According to the journalist, who for all I know might have been lying to me, Armstrong confirmed that he and Aldrin and Collins did indeed go to the moon in July 1969, but that they were helped and guided along by some other group with far superior technology. Upon landing, Armstrong saw craft of a far superior design to anything NASA had, and it wasn't clear to him whether the owners of those craft were the same as the ones who had escorted the NASA trio to the moon.
Armstrong left the journalist with the strong impression that the Saturn V rocket was not the main vehicle that got them there; that a more advanced technology was used, quite possibly one based on the work of Thomas Townsend Brown, who had worked in the field of electrogravitics. The Saturn V story was one that would make sense to normies and justify certain budget outlays, while at the same time not disclosing the extent of American technological knowledge to potential enemies.

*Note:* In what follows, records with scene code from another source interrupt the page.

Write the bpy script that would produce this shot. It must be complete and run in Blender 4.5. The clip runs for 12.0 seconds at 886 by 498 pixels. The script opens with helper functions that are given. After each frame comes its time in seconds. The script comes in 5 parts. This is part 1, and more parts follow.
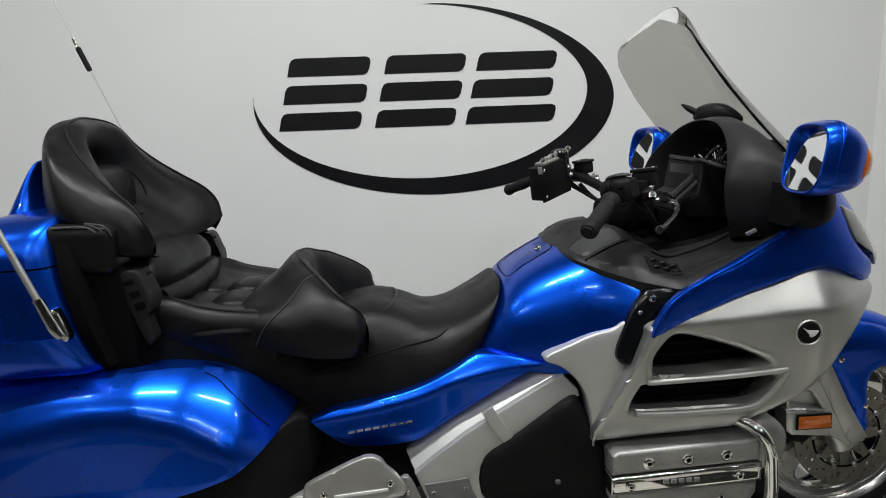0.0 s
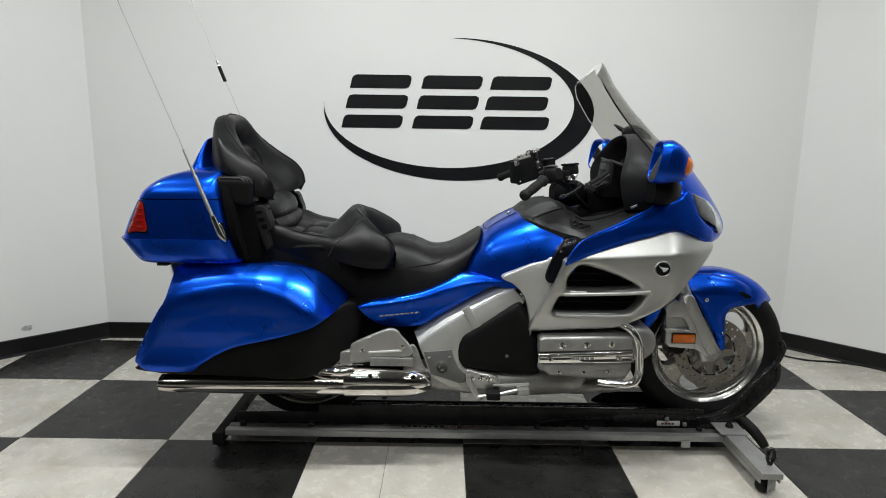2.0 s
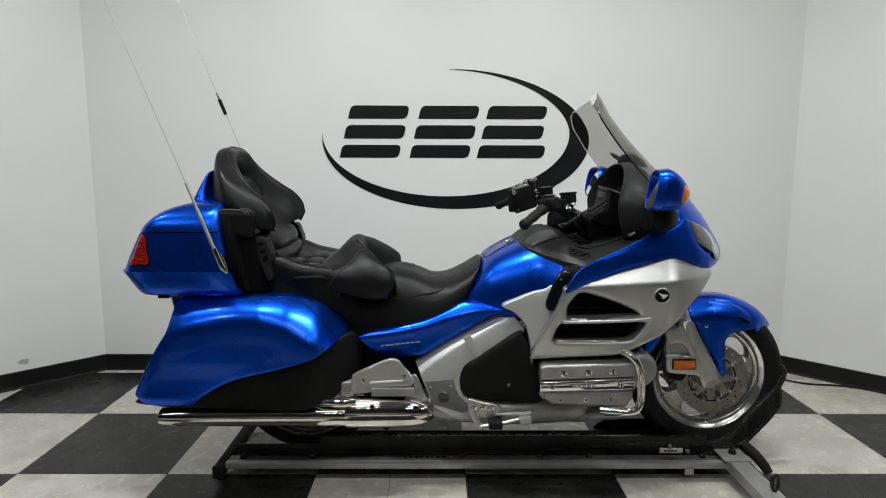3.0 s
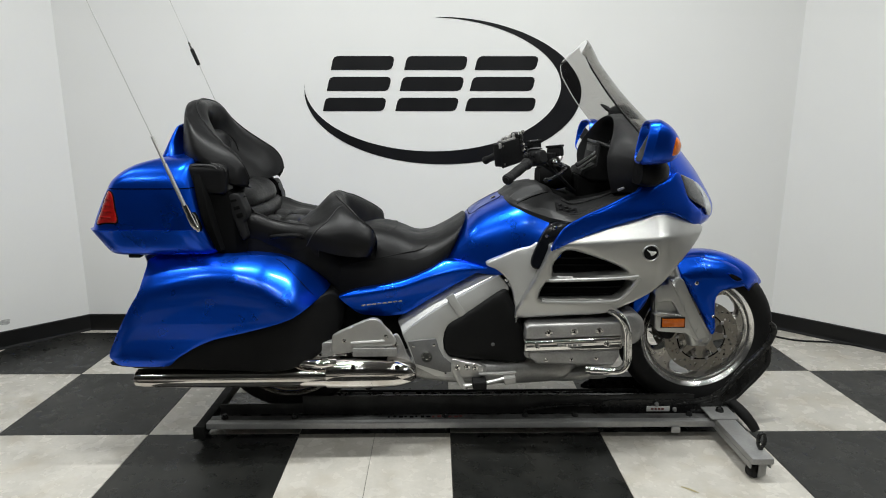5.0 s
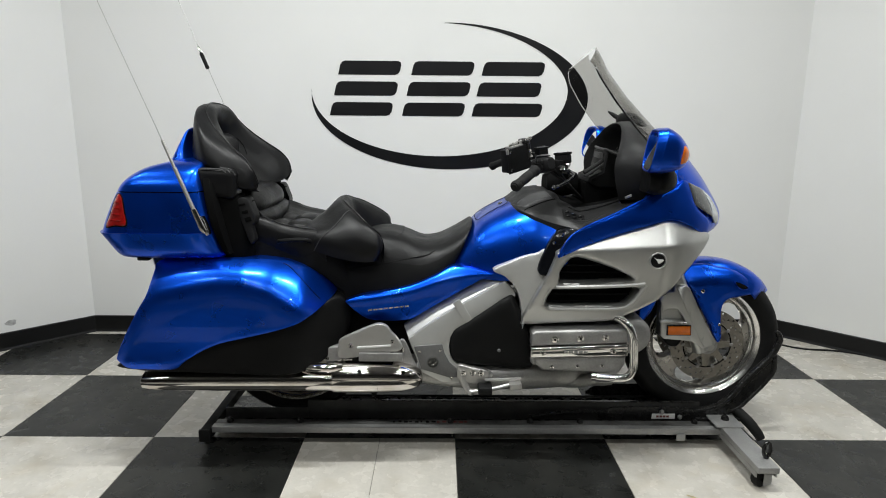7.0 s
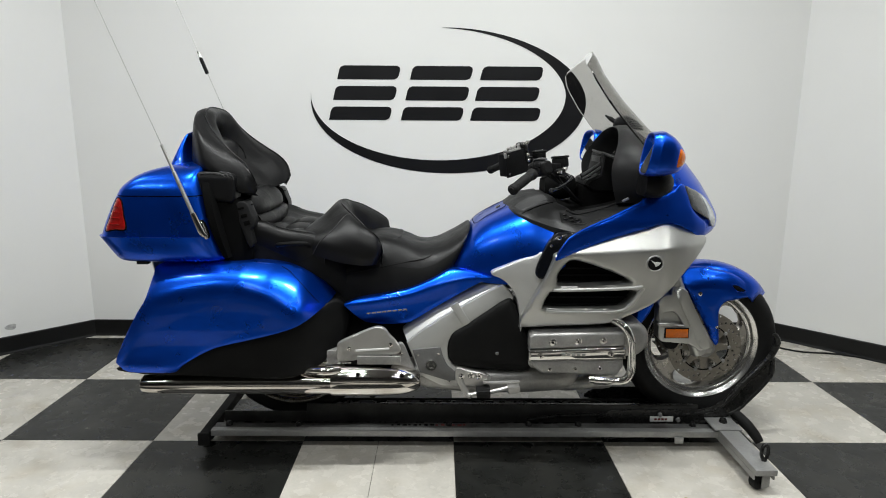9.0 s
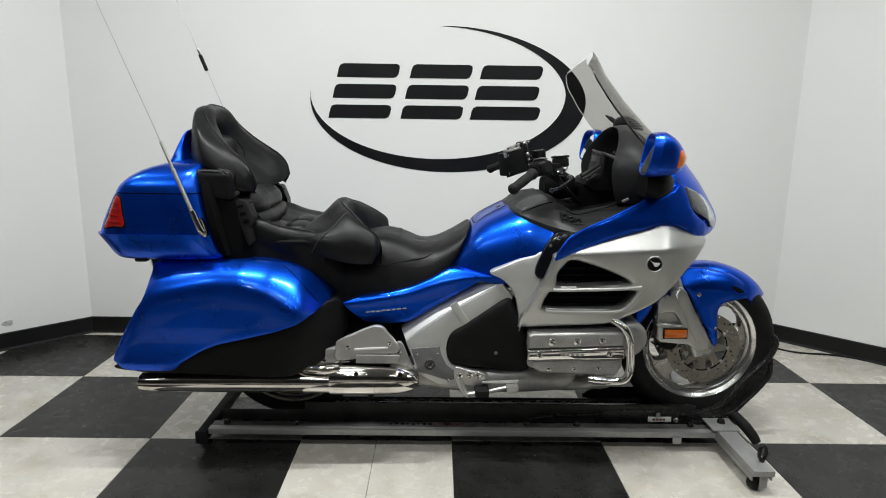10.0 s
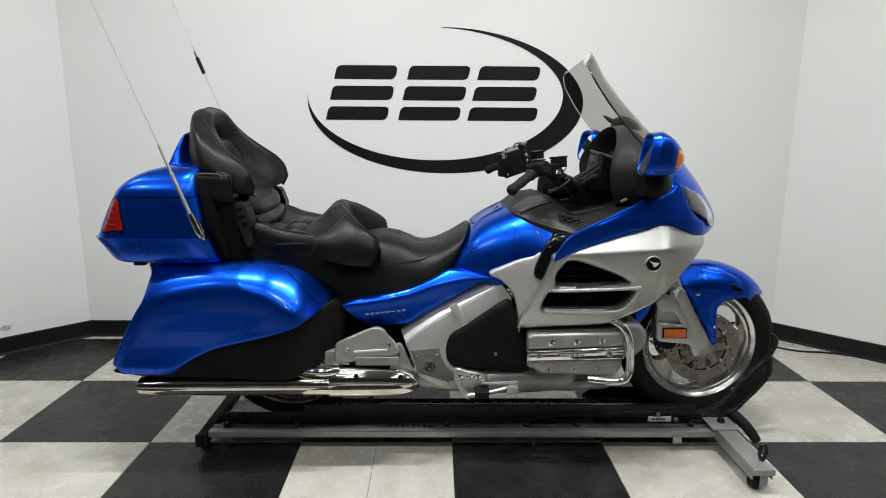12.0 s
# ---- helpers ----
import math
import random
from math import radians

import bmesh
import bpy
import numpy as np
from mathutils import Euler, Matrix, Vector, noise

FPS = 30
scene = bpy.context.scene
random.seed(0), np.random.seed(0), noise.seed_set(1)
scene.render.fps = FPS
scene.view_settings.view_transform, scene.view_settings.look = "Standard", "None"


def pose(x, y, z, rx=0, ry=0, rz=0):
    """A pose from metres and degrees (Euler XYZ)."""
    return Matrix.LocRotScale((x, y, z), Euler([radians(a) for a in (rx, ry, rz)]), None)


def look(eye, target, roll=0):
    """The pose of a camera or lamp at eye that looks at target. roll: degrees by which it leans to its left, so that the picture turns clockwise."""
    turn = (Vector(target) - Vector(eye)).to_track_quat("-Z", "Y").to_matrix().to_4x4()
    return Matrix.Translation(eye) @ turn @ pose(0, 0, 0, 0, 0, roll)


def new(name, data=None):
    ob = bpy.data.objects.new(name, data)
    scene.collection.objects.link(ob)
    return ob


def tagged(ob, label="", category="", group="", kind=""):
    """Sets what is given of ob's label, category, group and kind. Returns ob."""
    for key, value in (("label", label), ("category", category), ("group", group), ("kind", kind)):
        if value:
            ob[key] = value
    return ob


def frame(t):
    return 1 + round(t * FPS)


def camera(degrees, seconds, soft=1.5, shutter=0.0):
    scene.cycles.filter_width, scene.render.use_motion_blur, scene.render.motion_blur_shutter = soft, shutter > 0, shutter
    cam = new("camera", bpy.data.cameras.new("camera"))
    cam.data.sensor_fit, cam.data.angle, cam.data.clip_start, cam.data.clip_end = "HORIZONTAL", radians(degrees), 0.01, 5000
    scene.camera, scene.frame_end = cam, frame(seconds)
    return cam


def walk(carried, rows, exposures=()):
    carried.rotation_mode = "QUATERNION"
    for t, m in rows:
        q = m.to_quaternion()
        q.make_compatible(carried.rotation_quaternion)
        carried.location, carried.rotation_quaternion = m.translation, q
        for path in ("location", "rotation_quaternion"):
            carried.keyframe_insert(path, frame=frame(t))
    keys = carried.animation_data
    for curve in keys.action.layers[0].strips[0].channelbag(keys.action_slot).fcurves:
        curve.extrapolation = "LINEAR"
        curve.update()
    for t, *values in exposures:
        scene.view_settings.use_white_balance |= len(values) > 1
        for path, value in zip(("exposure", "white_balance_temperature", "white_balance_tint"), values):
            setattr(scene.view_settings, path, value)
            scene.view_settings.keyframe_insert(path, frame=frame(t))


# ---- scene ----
cam = camera(71.3, 12.0, 1.0)
PATH = [
    (0, (-0.175, -1.456, 1.25), (-0.057, 0.507, 0.885), -2.3),
    (0.5, (-0.108, -1.7, 1.234), (-0.085, 0.259, 0.831), -2.5),
    (1, (-0.183, -2.045, 1.241), (-0.175, -0.08, 0.868), -2.1),
    (1.5, (-0.159, -2.264, 1.27), (-0.13, -0.296, 0.914), 1.0),
    (2, (-0.094, -2.366, 1.253), (-0.094, -0.399, 0.89), 0.8),
    (2.5, (-0.13, -2.41, 1.266), (-0.063, -0.433, 0.966), 0.2),
    (3, (-0.112, -2.378, 1.27), (-0.098, -0.398, 0.988), 0.2),
    (5, (-0.055, -2.299, 1.254), (-0.033, -0.343, 0.837), 0.0),
    (5.5, (-0.054, -2.298, 1.258), (-0.033, -0.344, 0.834), 0.1),
    (6, (-0.062, -2.301, 1.256), (-0.027, -0.347, 0.833), 0.4),
    (6.5, (-0.064, -2.3, 1.258), (-0.029, -0.345, 0.839), 0.4),
    (7, (-0.073, -2.302, 1.264), (-0.058, -0.344, 0.857), 0.5),
    (9, (-0.065, -2.312, 1.262), (-0.051, -0.351, 0.869), 0.4),
    (9.5, (-0.069, -2.314, 1.263), (-0.049, -0.353, 0.869), 0.4),
    (10, (-0.072, -2.308, 1.264), (-0.05, -0.348, 0.866), 0.8),
    (10.5, (-0.078, -2.303, 1.263), (-0.051, -0.344, 0.862), 0.6),
    (11, (-0.071, -2.305, 1.265), (-0.048, -0.345, 0.869), 0.7),
    (11.5, (-0.073, -2.308, 1.269), (-0.048, -0.347, 0.879), 0.7),
    (12, (-0.075, -2.307, 1.267), (-0.047, -0.347, 0.871), 0.4),
]
walk(cam, [(t, look(eye, target, roll)) for t, eye, target, roll in PATH],
     [(0, -0.36), (0.5, -0.16), (1.0, 0.0), (1.5, -0.04), (2.5, -0.20), (3.2, -0.26), (4.8, -0.02), (12, 0.0)])

# ---- light: a closed room under bare tube fixtures ----
CEIL = 3.05
world = bpy.data.worlds.new("world")
scene.world = world
world.use_nodes = True
world.node_tree.nodes["Background"].inputs["Color"].default_value = (0.75, 0.8, 0.85, 1)
world.node_tree.nodes["Background"].inputs["Strength"].default_value = 0.02

# middle (x, y) of each ceiling fixture; the tubes run along x
FIXTURES = [(-2.40, -0.45), (-0.85, -0.45), (0.70, -0.45), (2.25, -0.45),
            (-2.40, -2.0), (-0.85, -2.0), (0.70, -2.0), (2.25, -2.0), (-0.85, -3.8), (0.70, -3.8)]
TUBE = 0.6
for fx, fy in FIXTURES:
    lamp = bpy.data.lights.new("tube_light", "AREA")
    lamp.shape, lamp.size, lamp.size_y = "RECTANGLE", TUBE, 0.06
    lamp.energy = (41 if abs(fx) < 1 else 13) if fy > -1 else 14 if fy > -3 else 8
    lamp.color = (0.958, 0.985, 0.965)
    ob = new("tube_light", lamp)
    ob.matrix_world = pose(fx, fy, CEIL - 0.125)

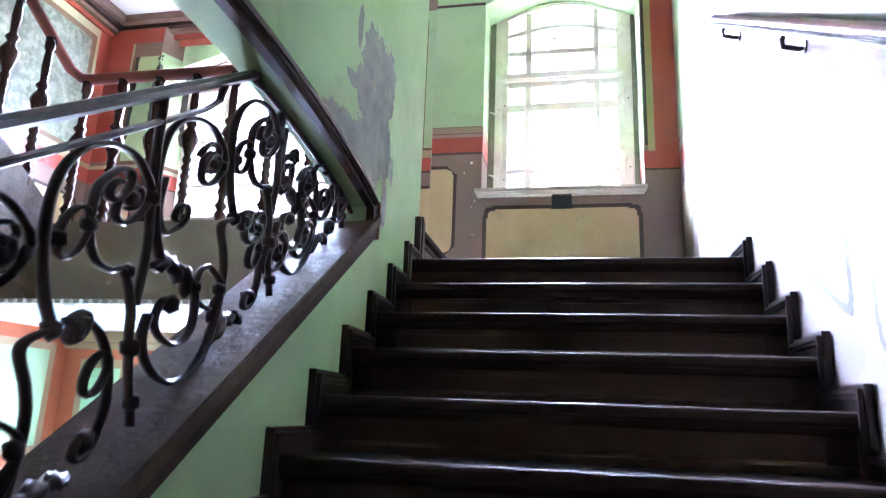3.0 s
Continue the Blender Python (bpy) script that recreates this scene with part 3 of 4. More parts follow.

After spending 15 years or so reading and talking to folks and digging, my sense of it is that, yes, Armstrong/Aldrin/Collins did visit the moon in 1969; that the Van Allen Belts are not a major obstacle as many claim, provided one uses a suitable craft; (that the Earth is basically a sphere, doh!); but that the Apollo 11 crew quickly realized they were neither the first intelligent beings to set foot on the moon, and not even the first Earth humans there. That lunar exploration by modern humans probably began by the late 1940s. The Apollo 11 event was simply the first publicized trip.
Also, that moon trips didn't end in 1972, though they had to be conducted under a certain degree of hostility from those already there. Thinking logically, abandoning the moon in 1972 would be like the Spanish Empire abandoning the Americas in 1493. Of course further trips were made, to the moon and beyond.
Armstrong refused all his public speaking invitations (and there were hundreds, every year from 1969 till his death, for university commencement ceremonies and more) as he was not permitted to speak truthfully about his experience, and had enough character to not stand on a podium and lie.
The journalist was quite explicit that Armstrong was told his family would be murdered if he spoke of these things before his death. I think Armstrong himself was quite willing to give his own life, his masonic vows notwithstanding.
Exopolitics and ufology served as the entry way for many of us anons into Qresearch… as Q Team has intimated, it's all connected.